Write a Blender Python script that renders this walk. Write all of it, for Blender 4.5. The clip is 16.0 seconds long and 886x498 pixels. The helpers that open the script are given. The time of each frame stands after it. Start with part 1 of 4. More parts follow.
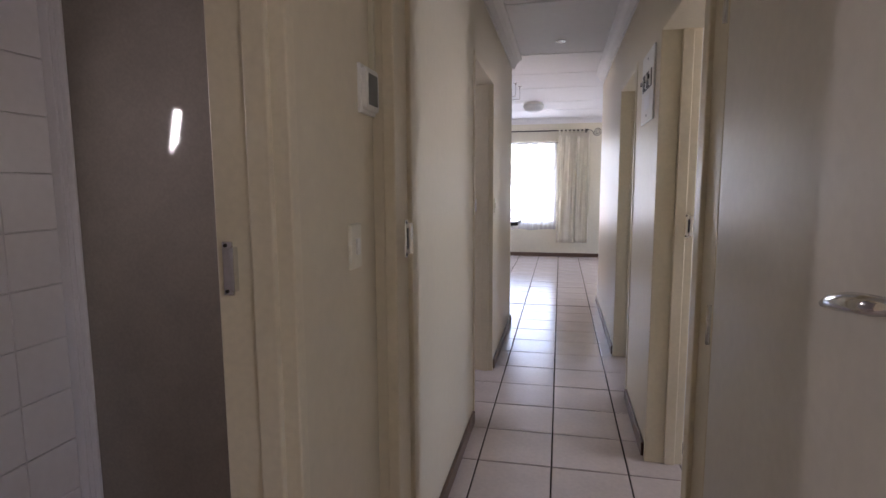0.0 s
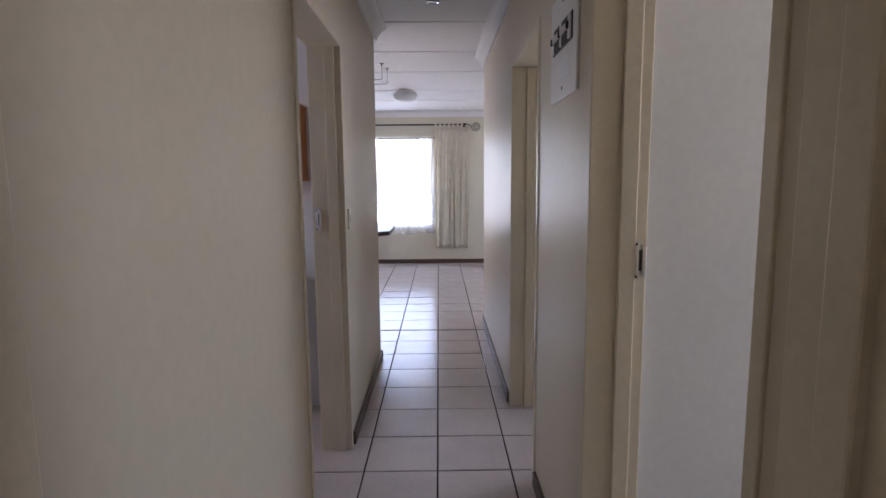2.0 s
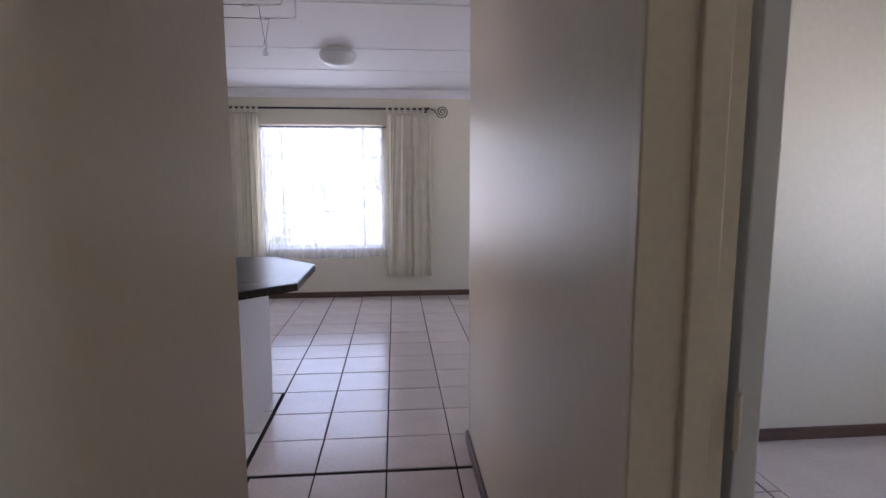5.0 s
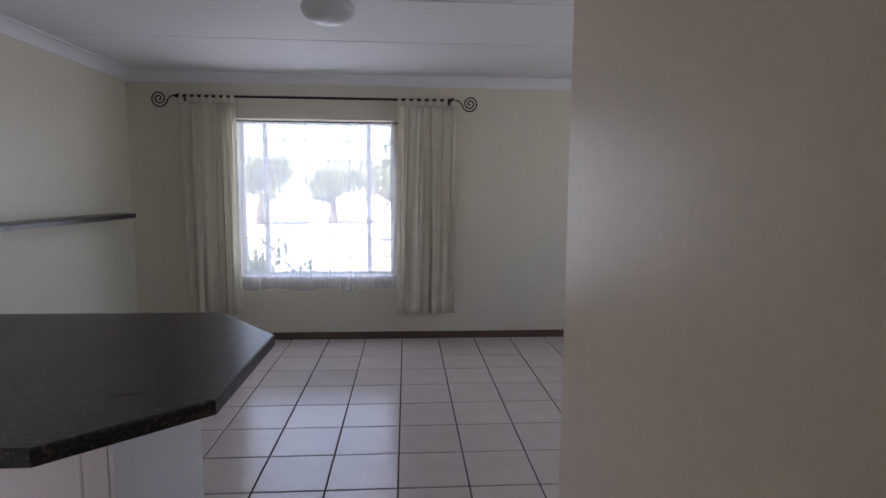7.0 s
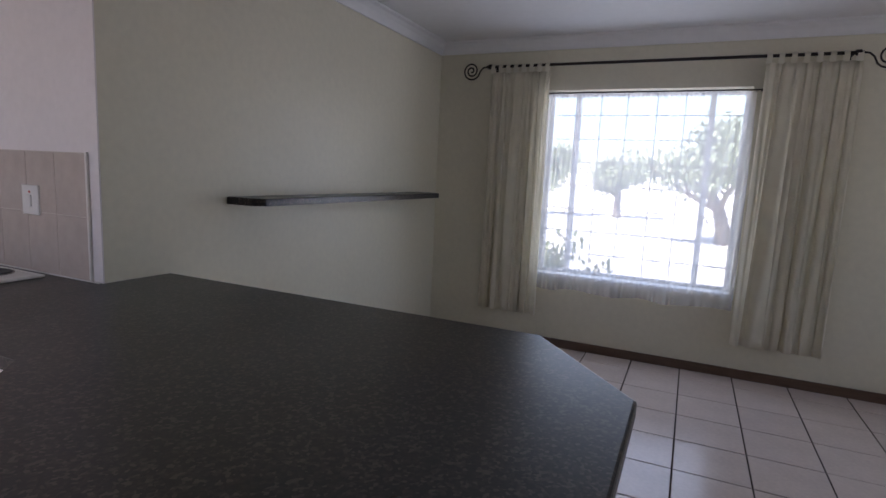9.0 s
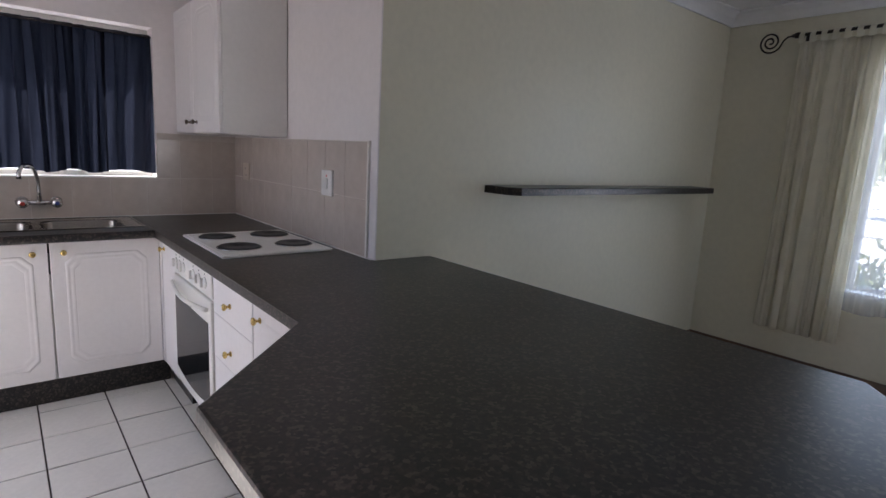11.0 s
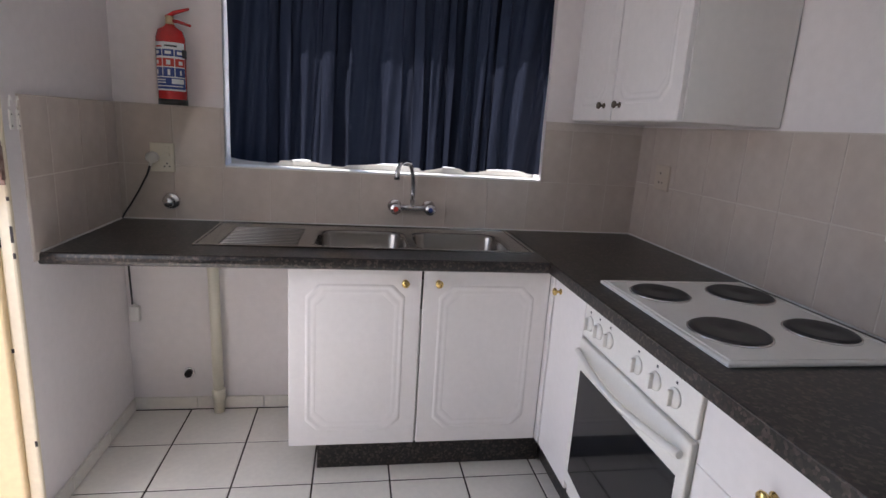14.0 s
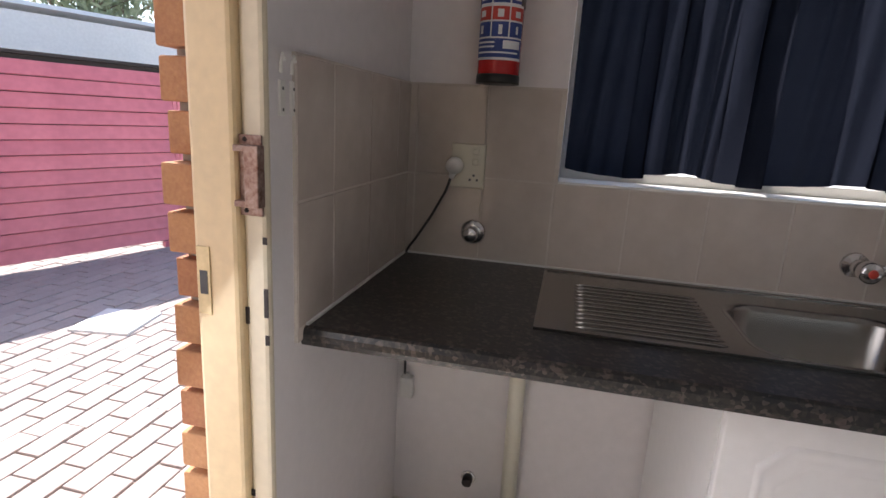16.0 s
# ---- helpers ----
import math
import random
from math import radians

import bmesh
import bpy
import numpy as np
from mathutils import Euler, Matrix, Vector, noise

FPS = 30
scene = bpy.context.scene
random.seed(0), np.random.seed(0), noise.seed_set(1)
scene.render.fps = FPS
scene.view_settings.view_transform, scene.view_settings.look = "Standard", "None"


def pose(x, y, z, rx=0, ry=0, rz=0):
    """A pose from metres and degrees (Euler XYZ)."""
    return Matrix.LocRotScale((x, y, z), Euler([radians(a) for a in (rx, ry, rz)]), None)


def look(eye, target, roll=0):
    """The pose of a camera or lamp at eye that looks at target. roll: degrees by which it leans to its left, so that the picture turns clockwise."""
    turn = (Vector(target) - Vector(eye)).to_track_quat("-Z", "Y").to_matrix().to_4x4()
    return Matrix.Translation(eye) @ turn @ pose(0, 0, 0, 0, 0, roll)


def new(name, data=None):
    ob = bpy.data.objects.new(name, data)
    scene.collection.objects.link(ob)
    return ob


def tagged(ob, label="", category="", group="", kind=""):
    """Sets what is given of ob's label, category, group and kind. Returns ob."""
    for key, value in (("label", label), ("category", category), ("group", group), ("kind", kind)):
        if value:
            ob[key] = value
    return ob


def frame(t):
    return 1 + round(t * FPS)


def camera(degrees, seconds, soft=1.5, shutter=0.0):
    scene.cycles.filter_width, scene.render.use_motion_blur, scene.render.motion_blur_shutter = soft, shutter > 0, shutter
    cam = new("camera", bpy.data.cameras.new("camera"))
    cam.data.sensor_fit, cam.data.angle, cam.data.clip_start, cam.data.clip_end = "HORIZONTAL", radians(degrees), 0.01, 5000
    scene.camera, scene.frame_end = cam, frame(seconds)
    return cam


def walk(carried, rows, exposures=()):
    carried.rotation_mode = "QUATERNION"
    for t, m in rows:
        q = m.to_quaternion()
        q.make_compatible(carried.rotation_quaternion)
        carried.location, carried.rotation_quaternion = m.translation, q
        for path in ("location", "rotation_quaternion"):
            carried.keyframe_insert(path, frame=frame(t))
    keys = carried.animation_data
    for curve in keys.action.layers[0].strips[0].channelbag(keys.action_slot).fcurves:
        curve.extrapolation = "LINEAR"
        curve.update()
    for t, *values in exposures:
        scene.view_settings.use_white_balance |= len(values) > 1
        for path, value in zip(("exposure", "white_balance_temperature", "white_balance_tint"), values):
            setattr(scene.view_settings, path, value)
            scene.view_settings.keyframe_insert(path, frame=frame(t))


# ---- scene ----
cam = camera(78.6, 16.0)
PATH = [
    (0, (-0.034, 0.364, 1.358), (-0.454, 2.305, 1.118), -0.3),
    (0.5, (-0.059, 0.551, 1.358), (-0.377, 2.51, 1.109), -0.1),
    (1, (-0.031, 0.838, 1.38), (-0.248, 2.811, 1.131), -0.4),
    (1.5, (-0.035, 1.132, 1.389), (-0.149, 3.113, 1.133), -0.6),
    (2, (-0.032, 1.485, 1.393), (-0.018, 3.469, 1.141), -0.5),
    (2.5, (-0.012, 1.842, 1.404), (0.095, 3.822, 1.148), -0.7),
    (3, (-0.014, 2.241, 1.407), (0.121, 4.221, 1.154), -0.6),
    (3.2, (-0.021, 2.385, 1.416), (0.124, 4.363, 1.164), -0.6),
    (3.5, (-0.015, 2.633, 1.425), (0.137, 4.61, 1.163), -0.8),
    (3.7, (-0.011, 2.785, 1.439), (0.144, 4.762, 1.177), -0.7),
    (6, (0.048, 4.625, 1.46), (0.227, 6.602, 1.22), 0.0),
    (6.5, (0.071, 4.954, 1.469), (0.241, 6.933, 1.238), -0.1),
    (7, (-0.008, 5.329, 1.47), (0.127, 7.312, 1.25), 0.4),
    (7.5, (-0.106, 5.666, 1.445), (-0.109, 7.654, 1.224), 0.6),
    (8, (-0.219, 5.875, 1.469), (-0.532, 7.834, 1.219), 1.7),
    (8.5, (-0.356, 6.077, 1.418), (-0.943, 7.972, 1.161), 1.7),
    (9, (-0.449, 6.132, 1.408), (-1.265, 7.936, 1.131), 2.7),
    (9.5, (-0.466, 6.188, 1.402), (-1.494, 7.880, 1.108), 2.9),
    (10, (-0.455, 6.215, 1.385), (-1.706, 7.742, 1.077), 2.8),
    (12.5, (-1.07, 6.279, 1.394), (-2.832, 7.132, 0.986), 3.6),
    (13, (-1.312, 6.282, 1.384), (-3.158, 6.926, 0.964), 3.6),
    (13.5, (-1.57, 6.231, 1.383), (-3.462, 6.714, 0.951), 3.7),
    (14, (-1.889, 6.152, 1.372), (-3.812, 6.48, 0.928), 3.6),
    (14.5, (-2.125, 6.062, 1.388), (-4.063, 6.204, 0.914), 3.5),
    (15, (-2.394, 5.907, 1.347), (-4.334, 5.843, 0.865), 3.6),
    (15.5, (-2.608, 5.791, 1.323), (-4.533, 5.543, 0.839), 3.2),
    (16, (-2.858, 5.626, 1.297), (-4.755, 5.204, 0.825), 3.3),
]
walk(cam, [(t, look(eye, target, roll)) for t, eye, target, roll in PATH],
     [(0, 2.8, 6200, 25), (1.5, 2.65, 6150, 26), (2.5, 2.38, 5900, 24), (3.7, 2.25, 6000, 33), (6, 1.82, 6000, 23), (7, 1.48, 6050, 21), (8.5, 1.38, 6100, 22),
      (10, 1.2, 6100, 20), (12.3, 1.68, 6050, 13), (13.5, 1.56, 6050, 13), (14.5, 1.35, 6200, 16), (16, 1.1, 6400, 14)])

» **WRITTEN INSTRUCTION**
Omit the pictures, then output the rest of the listing exactly.

» **OUTPUT**
Write a Blender Python script that renders this walk. Write all of it, for Blender 4.5. The clip is 16.0 seconds long and 886x498 pixels. The helpers that open the script are given. The time of each frame stands after it. Start with part 1 of 4. More parts follow.
0.0 s
2.0 s
5.0 s
7.0 s
9.0 s
11.0 s
14.0 s
16.0 s
# ---- helpers ----
import math
import random
from math import radians

import bmesh
import bpy
import numpy as np
from mathutils import Euler, Matrix, Vector, noise

FPS = 30
scene = bpy.context.scene
random.seed(0), np.random.seed(0), noise.seed_set(1)
scene.render.fps = FPS
scene.view_settings.view_transform, scene.view_settings.look = "Standard", "None"


def pose(x, y, z, rx=0, ry=0, rz=0):
    """A pose from metres and degrees (Euler XYZ)."""
    return Matrix.LocRotScale((x, y, z), Euler([radians(a) for a in (rx, ry, rz)]), None)


def look(eye, target, roll=0):
    """The pose of a camera or lamp at eye that looks at target. roll: degrees by which it leans to its left, so that the picture turns clockwise."""
    turn = (Vector(target) - Vector(eye)).to_track_quat("-Z", "Y").to_matrix().to_4x4()
    return Matrix.Translation(eye) @ turn @ pose(0, 0, 0, 0, 0, roll)


def new(name, data=None):
    ob = bpy.data.objects.new(name, data)
    scene.collection.objects.link(ob)
    return ob


def tagged(ob, label="", category="", group="", kind=""):
    """Sets what is given of ob's label, category, group and kind. Returns ob."""
    for key, value in (("label", label), ("category", category), ("group", group), ("kind", kind)):
        if value:
            ob[key] = value
    return ob


def frame(t):
    return 1 + round(t * FPS)


def camera(degrees, seconds, soft=1.5, shutter=0.0):
    scene.cycles.filter_width, scene.render.use_motion_blur, scene.render.motion_blur_shutter = soft, shutter > 0, shutter
    cam = new("camera", bpy.data.cameras.new("camera"))
    cam.data.sensor_fit, cam.data.angle, cam.data.clip_start, cam.data.clip_end = "HORIZONTAL", radians(degrees), 0.01, 5000
    scene.camera, scene.frame_end = cam, frame(seconds)
    return cam


def walk(carried, rows, exposures=()):
    carried.rotation_mode = "QUATERNION"
    for t, m in rows:
        q = m.to_quaternion()
        q.make_compatible(carried.rotation_quaternion)
        carried.location, carried.rotation_quaternion = m.translation, q
        for path in ("location", "rotation_quaternion"):
            carried.keyframe_insert(path, frame=frame(t))
    keys = carried.animation_data
    for curve in keys.action.layers[0].strips[0].channelbag(keys.action_slot).fcurves:
        curve.extrapolation = "LINEAR"
        curve.update()
    for t, *values in exposures:
        scene.view_settings.use_white_balance |= len(values) > 1
        for path, value in zip(("exposure", "white_balance_temperature", "white_balance_tint"), values):
            setattr(scene.view_settings, path, value)
            scene.view_settings.keyframe_insert(path, frame=frame(t))


# ---- scene ----
cam = camera(78.6, 16.0)
PATH = [
    (0, (-0.034, 0.364, 1.358), (-0.454, 2.305, 1.118), -0.3),
    (0.5, (-0.059, 0.551, 1.358), (-0.377, 2.51, 1.109), -0.1),
    (1, (-0.031, 0.838, 1.38), (-0.248, 2.811, 1.131), -0.4),
    (1.5, (-0.035, 1.132, 1.389), (-0.149, 3.113, 1.133), -0.6),
    (2, (-0.032, 1.485, 1.393), (-0.018, 3.469, 1.141), -0.5),
    (2.5, (-0.012, 1.842, 1.404), (0.095, 3.822, 1.148), -0.7),
    (3, (-0.014, 2.241, 1.407), (0.121, 4.221, 1.154), -0.6),
    (3.2, (-0.021, 2.385, 1.416), (0.124, 4.363, 1.164), -0.6),
    (3.5, (-0.015, 2.633, 1.425), (0.137, 4.61, 1.163), -0.8),
    (3.7, (-0.011, 2.785, 1.439), (0.144, 4.762, 1.177), -0.7),
    (6, (0.048, 4.625, 1.46), (0.227, 6.602, 1.22), 0.0),
    (6.5, (0.071, 4.954, 1.469), (0.241, 6.933, 1.238), -0.1),
    (7, (-0.008, 5.329, 1.47), (0.127, 7.312, 1.25), 0.4),
    (7.5, (-0.106, 5.666, 1.445), (-0.109, 7.654, 1.224), 0.6),
    (8, (-0.219, 5.875, 1.469), (-0.532, 7.834, 1.219), 1.7),
    (8.5, (-0.356, 6.077, 1.418), (-0.943, 7.972, 1.161), 1.7),
    (9, (-0.449, 6.132, 1.408), (-1.265, 7.936, 1.131), 2.7),
    (9.5, (-0.466, 6.188, 1.402), (-1.494, 7.880, 1.108), 2.9),
    (10, (-0.455, 6.215, 1.385), (-1.706, 7.742, 1.077), 2.8),
    (12.5, (-1.07, 6.279, 1.394), (-2.832, 7.132, 0.986), 3.6),
    (13, (-1.312, 6.282, 1.384), (-3.158, 6.926, 0.964), 3.6),
    (13.5, (-1.57, 6.231, 1.383), (-3.462, 6.714, 0.951), 3.7),
    (14, (-1.889, 6.152, 1.372), (-3.812, 6.48, 0.928), 3.6),
    (14.5, (-2.125, 6.062, 1.388), (-4.063, 6.204, 0.914), 3.5),
    (15, (-2.394, 5.907, 1.347), (-4.334, 5.843, 0.865), 3.6),
    (15.5, (-2.608, 5.791, 1.323), (-4.533, 5.543, 0.839), 3.2),
    (16, (-2.858, 5.626, 1.297), (-4.755, 5.204, 0.825), 3.3),
]
walk(cam, [(t, look(eye, target, roll)) for t, eye, target, roll in PATH],
     [(0, 2.8, 6200, 25), (1.5, 2.65, 6150, 26), (2.5, 2.38, 5900, 24), (3.7, 2.25, 6000, 33), (6, 1.82, 6000, 23), (7, 1.48, 6050, 21), (8.5, 1.38, 6100, 22),
      (10, 1.2, 6100, 20), (12.3, 1.68, 6050, 13), (13.5, 1.56, 6050, 13), (14.5, 1.35, 6200, 16), (16, 1.1, 6400, 14)])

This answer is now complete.